Wigley and Jones (1987) concluded that precipitation over the England and Wales region is primarily controlled by large scale atmospheric circulation. The combination of environmental factors which control oak tree δ18O in the UK and surrounding regions are likely to reflect such changes in atmospheric circulation (δ18O of source water and relative humidity) and therefore oak δ18O may be expected to reflect growing season (summer) hydro-climate. A combination of δ18O from oak tree-rings at eight locations across the (UK), with a mean sample depth of 34 trees, captures annual summer rainfall with a surprising degree of accuracy over the period AD 1850–2012 (r = −0.70, p < 0.001). This level of correlation compares favourably with climatic calibrations at tree line locations and represents one of the most highly-replicated oxygen isotope records produced to date. It also performs considerably better as a proxy for summer precipitation than two recently published reconstructions based upon very well-replicated oak tree-ring widths (Cooper et al. 2013; Wilson et al. 2013).

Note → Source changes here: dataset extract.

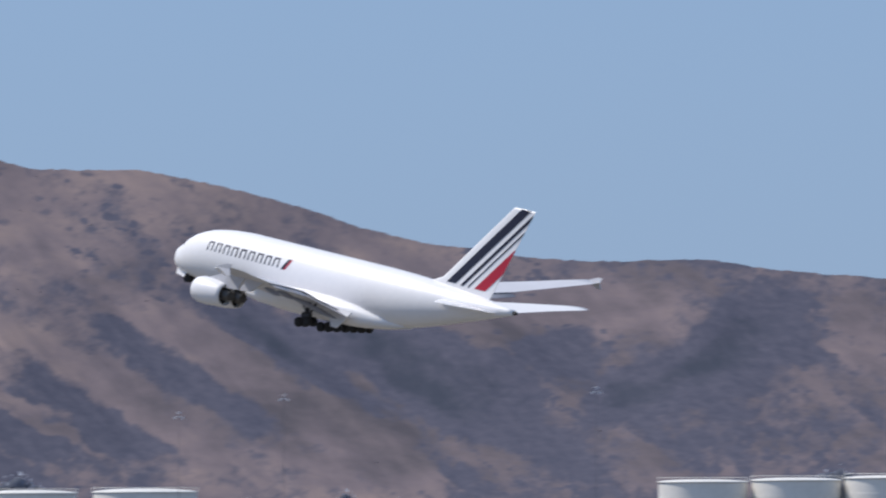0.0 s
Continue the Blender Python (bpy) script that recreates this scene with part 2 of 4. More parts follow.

Oak is plentiful and often long-lived across the UK and material from archaeological collections spans the past millennium (e.g. Wilson et al. 2013). It should, therefore, be possible to reconstruct precipitation over this period using δ18O from oak tree-rings. The possibility of recovering an accurate measurement of both δ18O and δ13C simultaneously, using recently developed methods that are both rapid and cost-effective (Young et al. 2011a; Woodley et al. 2012a; Loader et al. 2013a) raises the enticing prospect of reconstructing both summer temperature (Young et al. 2012b) and summer precipitation from the same isotopic analysis for the UK and northwest maritime Europe over the past millennium and potentially far beyond.